Bonjour-bonjour
« L’université de Reims Champagne-Ardenne enrichit le monde entier » : en lisant cette phrase, le lecteur champardenais ressent de la fierté, teintée toutefois de scepticisme. Car en effet, comment la modeste université de Reims pourrait-elle prétendre à un tel effet qui, on le suppose, la mettrait sur le même rang que les plus grandes université mondiales – comme le MIT, Harvard ou Stanford ?
Toutes fois, poursuivant notre lecture, nous découvrons ceci : « L’achat d’un ordinateur par un étudiant entraîne de la création de valeur pour le commerçant qui lui a vendu, le transporteur qui a livré ce dernier, le fabricant qui a assemblé l’appareil ou les fournisseurs qui ont fabriqué les composants. » (Lire ici) Alors là, nous comprenons mieux : il s’agit de tracer la consommation de nos étudiants comme on le fait le « tracking » de l’épidémie. A ce compte, chaque fois que je mets un masque anti-virus sur mon nez, j’enrichis une usine chinoise et donc je contribue aussi à enrichir le monde. Et quand j’utilise du papier hygiénique – est-ce que je n’enrichis pas des fabricants suédois (ou autres) à chaque fois que je tire la chasse d’eau ?

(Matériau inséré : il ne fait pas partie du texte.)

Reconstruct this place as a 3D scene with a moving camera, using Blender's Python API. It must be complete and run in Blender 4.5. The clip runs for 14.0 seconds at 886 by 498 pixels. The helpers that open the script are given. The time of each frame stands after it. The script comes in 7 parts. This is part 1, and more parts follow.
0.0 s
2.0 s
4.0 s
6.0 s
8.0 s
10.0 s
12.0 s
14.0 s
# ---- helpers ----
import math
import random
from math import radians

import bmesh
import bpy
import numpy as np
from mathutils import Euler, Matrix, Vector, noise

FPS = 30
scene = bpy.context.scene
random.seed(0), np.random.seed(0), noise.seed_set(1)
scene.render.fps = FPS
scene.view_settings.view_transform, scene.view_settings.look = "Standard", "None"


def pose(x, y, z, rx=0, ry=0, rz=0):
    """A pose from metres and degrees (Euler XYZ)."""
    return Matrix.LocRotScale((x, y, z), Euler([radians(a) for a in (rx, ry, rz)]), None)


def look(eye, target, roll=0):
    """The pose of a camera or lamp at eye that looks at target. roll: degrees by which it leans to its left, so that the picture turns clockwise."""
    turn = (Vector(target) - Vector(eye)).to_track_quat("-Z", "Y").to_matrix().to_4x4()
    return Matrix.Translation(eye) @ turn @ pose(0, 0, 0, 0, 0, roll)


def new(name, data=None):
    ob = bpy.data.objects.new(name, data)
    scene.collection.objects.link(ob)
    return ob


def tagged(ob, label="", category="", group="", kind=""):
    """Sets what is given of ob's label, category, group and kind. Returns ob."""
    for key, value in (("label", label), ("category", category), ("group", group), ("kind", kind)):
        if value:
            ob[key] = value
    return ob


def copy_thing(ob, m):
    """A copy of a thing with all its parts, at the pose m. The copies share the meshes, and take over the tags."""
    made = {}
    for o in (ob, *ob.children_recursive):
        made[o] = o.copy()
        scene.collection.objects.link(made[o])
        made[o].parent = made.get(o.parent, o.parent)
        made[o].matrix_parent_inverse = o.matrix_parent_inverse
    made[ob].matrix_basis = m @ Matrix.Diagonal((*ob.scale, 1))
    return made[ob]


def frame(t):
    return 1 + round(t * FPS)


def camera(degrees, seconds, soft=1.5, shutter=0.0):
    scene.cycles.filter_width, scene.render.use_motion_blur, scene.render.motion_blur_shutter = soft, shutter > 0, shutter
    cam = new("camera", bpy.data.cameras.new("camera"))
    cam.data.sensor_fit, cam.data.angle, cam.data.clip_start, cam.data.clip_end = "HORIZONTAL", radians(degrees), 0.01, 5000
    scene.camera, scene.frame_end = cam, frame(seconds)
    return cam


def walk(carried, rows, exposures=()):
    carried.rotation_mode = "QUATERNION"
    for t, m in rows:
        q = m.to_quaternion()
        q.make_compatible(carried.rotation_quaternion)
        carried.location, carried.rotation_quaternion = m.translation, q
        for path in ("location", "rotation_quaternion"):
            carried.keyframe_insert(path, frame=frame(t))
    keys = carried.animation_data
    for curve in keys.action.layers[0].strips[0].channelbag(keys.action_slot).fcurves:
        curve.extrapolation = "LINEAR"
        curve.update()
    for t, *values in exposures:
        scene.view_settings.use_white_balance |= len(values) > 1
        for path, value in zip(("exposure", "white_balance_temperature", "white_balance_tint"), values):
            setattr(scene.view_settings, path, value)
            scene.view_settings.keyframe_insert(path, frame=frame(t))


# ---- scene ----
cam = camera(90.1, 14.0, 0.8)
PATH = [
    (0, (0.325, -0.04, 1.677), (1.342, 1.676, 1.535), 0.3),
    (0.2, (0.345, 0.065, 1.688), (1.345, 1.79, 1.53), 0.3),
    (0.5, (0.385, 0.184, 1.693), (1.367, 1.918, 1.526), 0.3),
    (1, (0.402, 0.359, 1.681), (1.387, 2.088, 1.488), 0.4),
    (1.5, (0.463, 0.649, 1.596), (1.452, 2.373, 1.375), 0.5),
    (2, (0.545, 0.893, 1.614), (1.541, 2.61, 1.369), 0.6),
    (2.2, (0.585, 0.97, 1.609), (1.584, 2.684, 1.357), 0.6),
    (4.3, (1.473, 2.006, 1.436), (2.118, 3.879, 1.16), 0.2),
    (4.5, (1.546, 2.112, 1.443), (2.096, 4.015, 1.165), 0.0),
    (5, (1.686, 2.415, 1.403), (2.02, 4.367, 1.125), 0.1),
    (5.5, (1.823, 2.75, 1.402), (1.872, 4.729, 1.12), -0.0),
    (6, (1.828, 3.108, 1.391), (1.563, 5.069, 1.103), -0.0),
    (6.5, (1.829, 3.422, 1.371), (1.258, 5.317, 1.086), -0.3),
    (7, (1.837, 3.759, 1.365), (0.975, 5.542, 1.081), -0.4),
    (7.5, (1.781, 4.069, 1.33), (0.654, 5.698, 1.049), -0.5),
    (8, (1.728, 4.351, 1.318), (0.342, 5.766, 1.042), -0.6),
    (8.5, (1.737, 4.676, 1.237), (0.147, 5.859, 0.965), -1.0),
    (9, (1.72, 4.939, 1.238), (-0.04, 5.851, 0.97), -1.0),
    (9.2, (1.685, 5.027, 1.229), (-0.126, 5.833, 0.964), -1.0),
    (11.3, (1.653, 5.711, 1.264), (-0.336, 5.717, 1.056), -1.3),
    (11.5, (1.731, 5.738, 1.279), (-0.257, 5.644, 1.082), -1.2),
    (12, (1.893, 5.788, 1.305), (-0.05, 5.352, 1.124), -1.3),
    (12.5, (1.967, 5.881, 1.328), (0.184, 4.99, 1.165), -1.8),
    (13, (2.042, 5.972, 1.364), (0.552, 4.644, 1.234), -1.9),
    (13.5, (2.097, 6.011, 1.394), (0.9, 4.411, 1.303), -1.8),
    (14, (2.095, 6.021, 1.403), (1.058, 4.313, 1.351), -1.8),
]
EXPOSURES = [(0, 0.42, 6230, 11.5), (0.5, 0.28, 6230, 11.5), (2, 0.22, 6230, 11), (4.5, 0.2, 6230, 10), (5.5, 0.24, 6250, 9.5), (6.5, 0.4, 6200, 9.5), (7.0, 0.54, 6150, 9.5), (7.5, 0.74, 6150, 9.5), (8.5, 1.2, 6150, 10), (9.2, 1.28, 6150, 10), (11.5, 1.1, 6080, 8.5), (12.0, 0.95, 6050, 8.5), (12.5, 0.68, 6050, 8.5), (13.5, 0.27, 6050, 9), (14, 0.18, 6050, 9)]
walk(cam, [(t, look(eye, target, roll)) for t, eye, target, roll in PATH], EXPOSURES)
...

- On peut facilement ironiser à propos de l’enthousiasme un peu ridicule de certains journalistes : il n’en reste pas moins qu’ils nous invitent à cette occasion à prendre conscience de la réalité de la mondialisation des échanges économiques. Sans aller jusqu’à compter combien chacun d’entre nous consomme de produits manufacturés à l’étranger, il suffit de nous rappeler quelle pénurie de biens de consommation courante a menacé lors du récent échouage d’un cargo géant dans le canal de Suez entrainant le blocage du trafic maritime qui l’emprunte. Sont ainsi restés en panne de livraison, des meubles Ikea, des lames de parquet, mais aussi du thé, 130.000 moutons et du pétrole iranien à destination de la Syrie etc. : on croit lire à un inventaire à la Prévert, sauf que pour le poète l’absence de logique était voulue, alors qu’ici elle est rationnelle, le caractère hétéroclite de cette énumération venant seulement de ce qu’elle reste fragmentaire du fait de la coupure accidentelle du trafic. Si on pouvait suivre sur un an les cargaisons qui transitent par ce lieu on aurait un catalogue raisonné de la consommation mondiale.

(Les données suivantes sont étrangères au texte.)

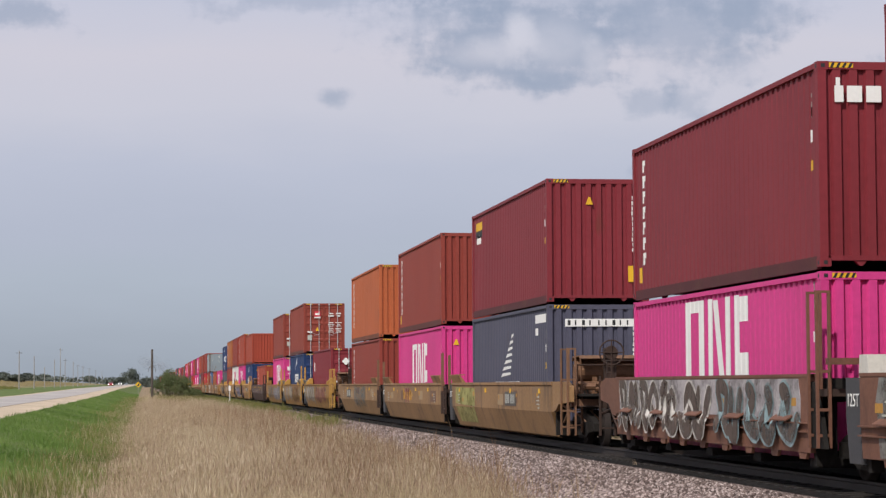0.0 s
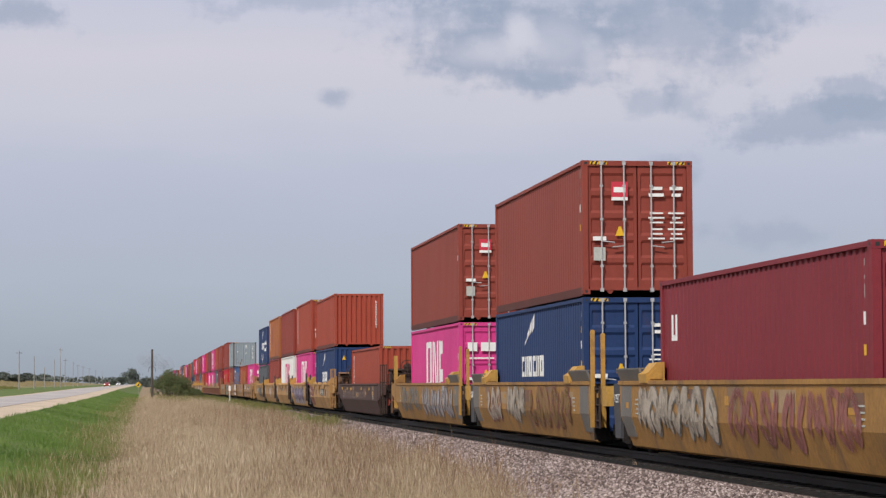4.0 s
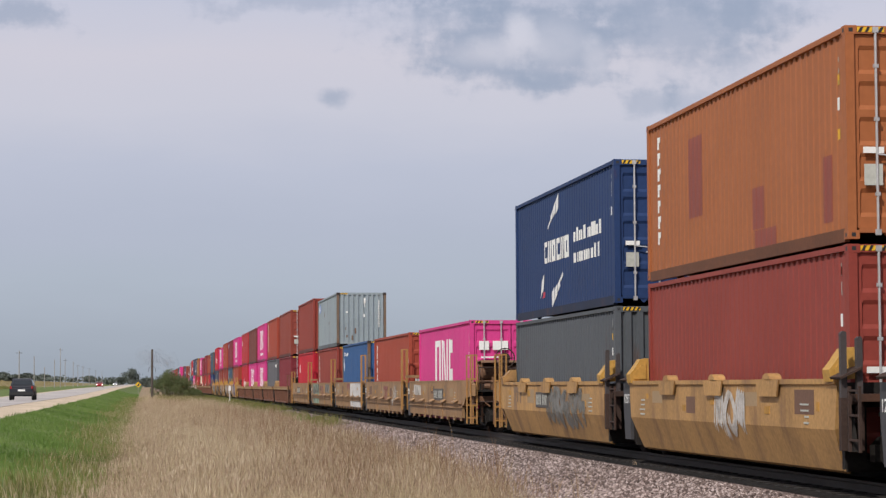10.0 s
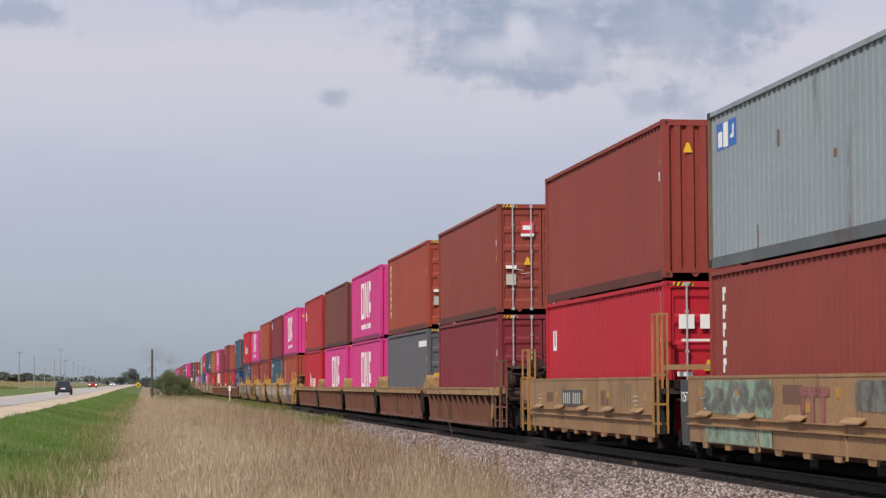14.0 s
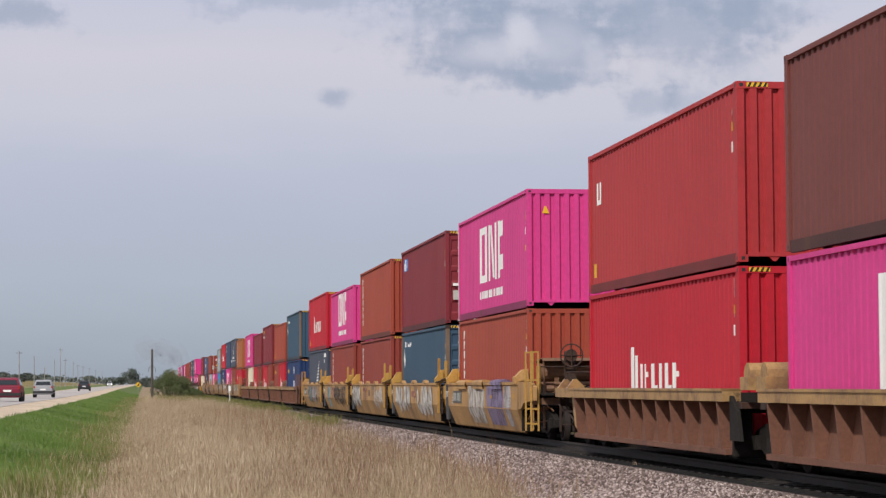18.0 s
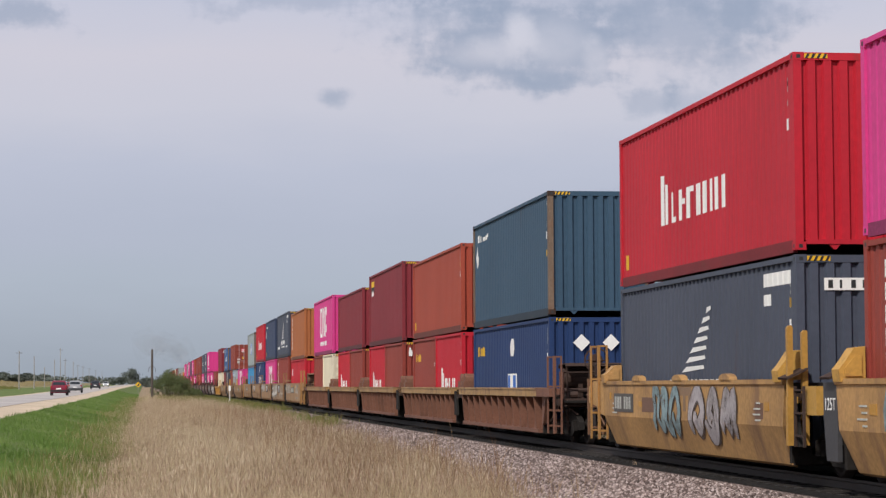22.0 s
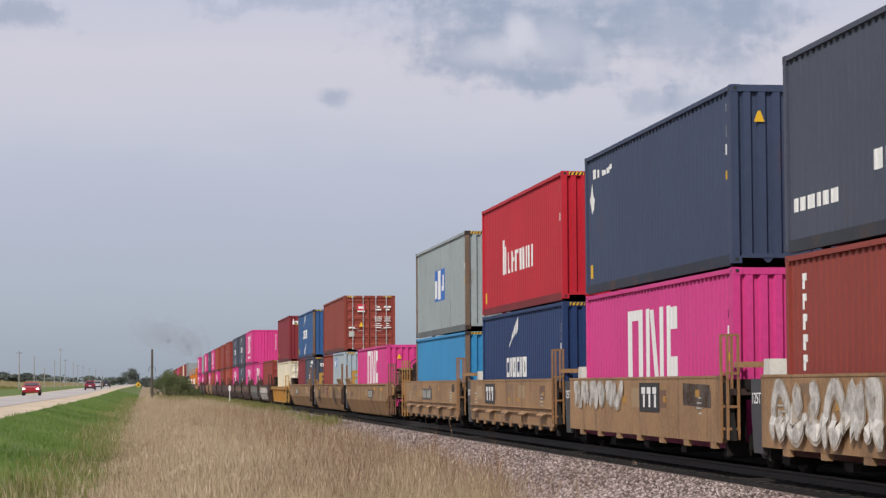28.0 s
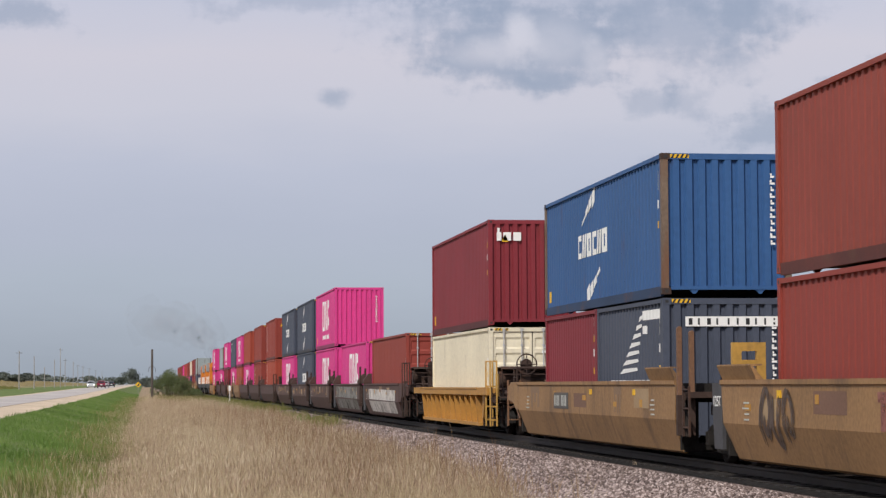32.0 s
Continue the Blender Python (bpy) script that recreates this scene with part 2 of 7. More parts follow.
def prism_into(bm, profile, axis, a, b):
    """Extrudes a closed profile of (u, v) along an axis from a to b."""
    def at(u, v, w):
        return {"x": (w, u, v), "y": (u, w, v), "z": (u, v, w)}[axis]
    p = [bm.verts.new(at(u, v, a)) for u, v in profile]
    q = [bm.verts.new(at(u, v, b)) for u, v in profile]
    k = len(p)
    bm.faces.new(p); bm.faces.new(q[::-1])
    for i in range(k):
        bm.faces.new((p[(i + 1) % k], p[i], q[i], q[(i + 1) % k]))


def rod_into(bm, a, b, r, sides=8):
    a, b = Vector(a), Vector(b)
    d = (b - a).normalized()
    u = d.orthogonal().normalized(); w = d.cross(u)
    ring = [[bm.verts.new(p + (u * math.cos(t) + w * math.sin(t)) * r) for t in [2 * math.pi * i / sides for i in range(sides)]] for p in (a, b)]
    for i in range(sides):
        bm.faces.new((ring[0][i], ring[0][(i + 1) % sides], ring[1][(i + 1) % sides], ring[1][i]))
    bm.faces.new(ring[0][::-1]); bm.faces.new(ring[1])


def lathe_into(bm, profile, axis_at, along="x", sides=20):
    """Turns (offset, radius) pairs round an axis through axis_at."""
    o = Vector(axis_at)
    rings = []
    for s, r in profile:
        ring = []
        for i in range(sides):
            t = 2 * math.pi * i / sides
            c, d = r * math.cos(t), r * math.sin(t)
            ring.append(bm.verts.new(o + Vector({"x": (s, c, d), "y": (c, s, d), "z": (c, d, s)}[along])))
        rings.append(ring)
    for a, b in zip(rings, rings[1:]):
        for i in range(sides):
            bm.faces.new((a[i], a[(i + 1) % sides], b[(i + 1) % sides], b[i]))
    bm.faces.new(rings[0][::-1]); bm.faces.new(rings[-1])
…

Alors, cette circulation de biens de part et d’autre de la planète suit-elle simplement le déséquilibre économique, l’abondance ici produisant des mouvements de marchandises vers des lieux où elle manque ? Oui, mais pas seulement. Quand notre étudiant rémois achète son ordinateur à la FNAC de Reims, la seule chose dont on soit certain c'est qu’il le paye plus cher qu’à la sortie des usines de Chengdu. La valeur des marchandises suit donc au cours de leur circulation une courbe ascendante, depuis leur départ de l'usine jusqu’à ce que la consommation la détruise et en renouvelle le cycle.
L’intérêt de ce circuit est qu’il fonctionne sans avoir besoin d’être pensé et voulu – peut-être même est-il d’autant plus efficace qu’il reste inconscient.